UK 'must reveal role in US kill list'
10 August 2012
An Afghan civilian is to take legal action against the MoD and Serious Organised Crime Agency in a bid to get them to reveal whether they provide intelligence to support a US 'kill list' of drone strike targets, it has been reported
Five of Habib Rahman's relatives were among 10 people killed in a missile strike on a group of cars in September 2010, and Rahman claims they had been helping a family member's election campaign at the time.
NATO said that Muhammad Amin, a Taliban commander, had been killed in the strike and that those travelling with him were "insurgents".
Legal letters, a precursor to a judicial review, have now been addressed to Serious Organised Crime Agency (Soca) director general Trevor Pearce and Defence Secretary Phillip Hammond on behalf of Rahman.
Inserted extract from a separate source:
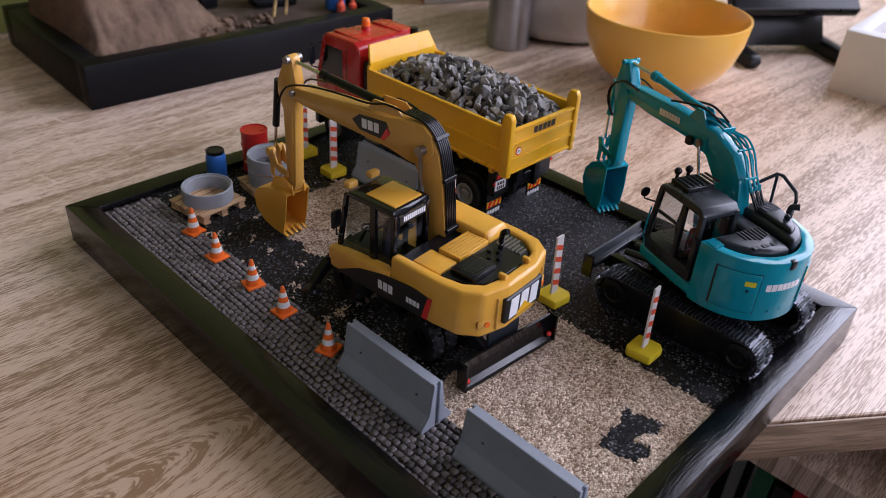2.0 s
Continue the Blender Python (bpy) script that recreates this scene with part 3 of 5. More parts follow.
# ---- the wheeled excavator ----
cat = thing("wheeled_excavator", "yellow and black scale model of a wheeled excavator, boom raised", "model excavator", (68, 114, FLOOR))
LOW = pose(1.2, 0, 0, 0, 0, -3.2)
UP = pose(0, 0, 0, 0, 0, 5.2) @ Matrix.Translation((-3.5, 0, 0))
for y in (-19.5, 29.5):
    for s in (-1, 1):
        wheel(cat, s * 19.6, s * 25.2, y, 10.2, 10.0, M_BLACK, 18, LOW, 0.5)
        wheel(cat, s * 13.0, s * 18.6, y, 10.2, 10.0, M_BLACK, 18, LOW, 0.5)
    bm = B()
    cyl(bm, (-13, y, 10.2), (13, y, 10.2), 2.2)
    box(bm, -5, 5, y - 4, y + 4, 7, 14, 1.0)
    part("axle", bm, M_BLACK, cat, tf=LOW)
bm = B()
prism(bm, [(-30, 9), (-26, 17), (40, 17), (44, 9), (38, 7), (-24, 7)], "x", -9, 9, 0.8)
box(bm, -12.5, 12.5, -8, 18, 8, 16, 1.0)
cyl(bm, (0, 0, 16), (0, 0, 21.5), 13, seg=32)
part("chassis", bm, M_BLACK, cat, tf=LOW)
for s in (-1, 1):
    bm = B()
    box(bm, s * 17 - 4, s * 17 + 4, -3, 13, 9, 13.5, 0.5)
    part("step_box", bm, M_BLACK, cat, tf=LOW)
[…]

They call for details of the UK's participation "in the compilation, review and execution of the list and what form it takes".
The letters also argue that drug traffickers who support insurgents are not legitimate targets and that any civilian deaths caused by the attacks are a breach of international law.
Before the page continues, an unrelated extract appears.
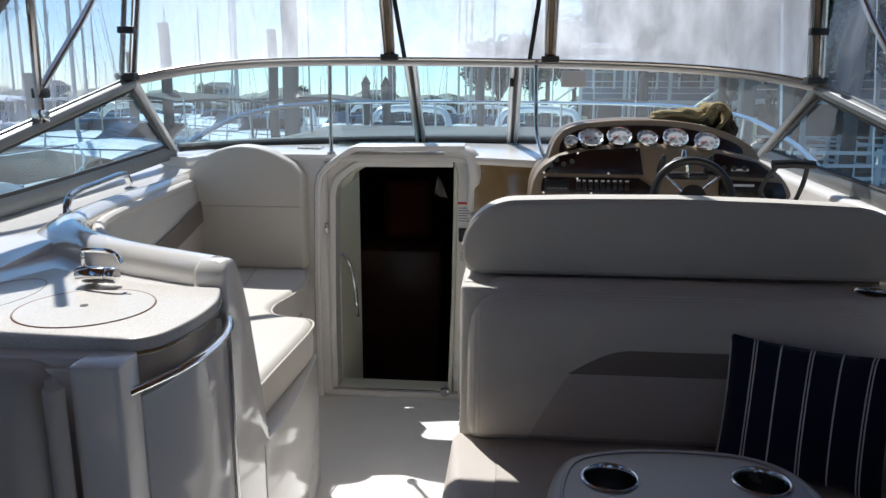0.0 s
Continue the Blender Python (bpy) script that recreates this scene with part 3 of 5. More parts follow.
for a, b in zip(seams, seams[1:]):
    pan = whole("clear_front_panel", sheet(lambda u, v: front_sheet(a + (b - a) * u, v), 14, 10), CLEAR, "hazy clear vinyl front panel above the windscreen", "clear curtain", "clear front panels")
    pan.visible_shadow = False
for i, x in enumerate(seams):
    post = thing("front_pole", "double stainless pole between the clear front panels", "canopy pole", "front canopy poles")
    for dx in (-0.014, 0.014):
        part("pole", tube([front_sheet(x + dx, 0.01) + Vector((0, -0.02, 0)), front_sheet(x + dx * 1.4, 0.5) + Vector((0, -0.02, 0)), front_sheet(x + dx * 1.6, 1.0) + Vector((0, -0.02, 0))], 0.0095, 8), STEEL, post)
    part("webbing", tube([front_sheet(x, 0.0) + Vector((0, -0.012, 0)), front_sheet(x, 1.0) + Vector((0, -0.012, 0))], 0.012, 4, flat=0.3), TAN, post)
    if i in (0, 3):
        q = front_sheet(x, 0.22) + Vector((0, -0.035, 0))
        part("clip", box(q.x - 0.03, q.x + 0.03, q.y - 0.015, q.y + 0.015, q.z - 0.012, q.z + 0.012, 0.004), BLACK, post)
    q = front_sheet(x, 0.0)
    part("foot", box(q.x - 0.035, q.x + 0.035, q.y - 0.045, q.y + 0.0, q.z - 0.012, q.z + 0.012, 0.004), GASKET, post)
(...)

The letters suggest that the strikes, which the US has justified as 'acts of war' against enemy combatants, consider people close to the primary targets as 'legitimate targets' in their own right.
"The general practice of international forces in Afghanistan and the experience of our client suggest that proximity to a listed target is, on its own, sufficient for an individual to be considered a legitimate target for attack," the letters say. "Such a policy would be unlawful under the international humanitarian law principles."
The letters follow a report to the US Senate's committee on foreign relations which suggested that drug traffickers, insurgents and corrupt officials could be on the US "Joint Integrated Prioritised Target List", or 'kill list', and that the MoD and Soca, along with the US military and US Drug Enforcement Agency, were "linked" in relation to the system.
The fresh legal moves back up claims that the UK faces a 'wave' of new drone strike claims regarding its alleged involvement in the US drone attacks. The letters also follow reports in April that Noor Khan, a student whose father was killed in a suspected drone strike in Pakistan, is seeking a judicial review regarding the same issue.
Rosa Curling, of solicitors Leigh Day & Co, said that while it was not certain that UK intelligence had been used in developing the list it was important to know "whether the rule of law is being followed and that safeguards are in place to prevent what could be clear breaches of international law".
"Ensuring the UK government and its agencies are operating within their legal obligations could not be more important," she said. "Our client's case suggests the establishment and maintenance of the 'killing list' is not in line with the UK's duties under international humanitarian law. Our client lost five of his relatives in an attack by the international military forces as a result of this list. It is important that the Ministry of Defence and Soca provide us with the reassurances sought."
Soca and the MoD both insisted they operated "strictly within the bounds of international law".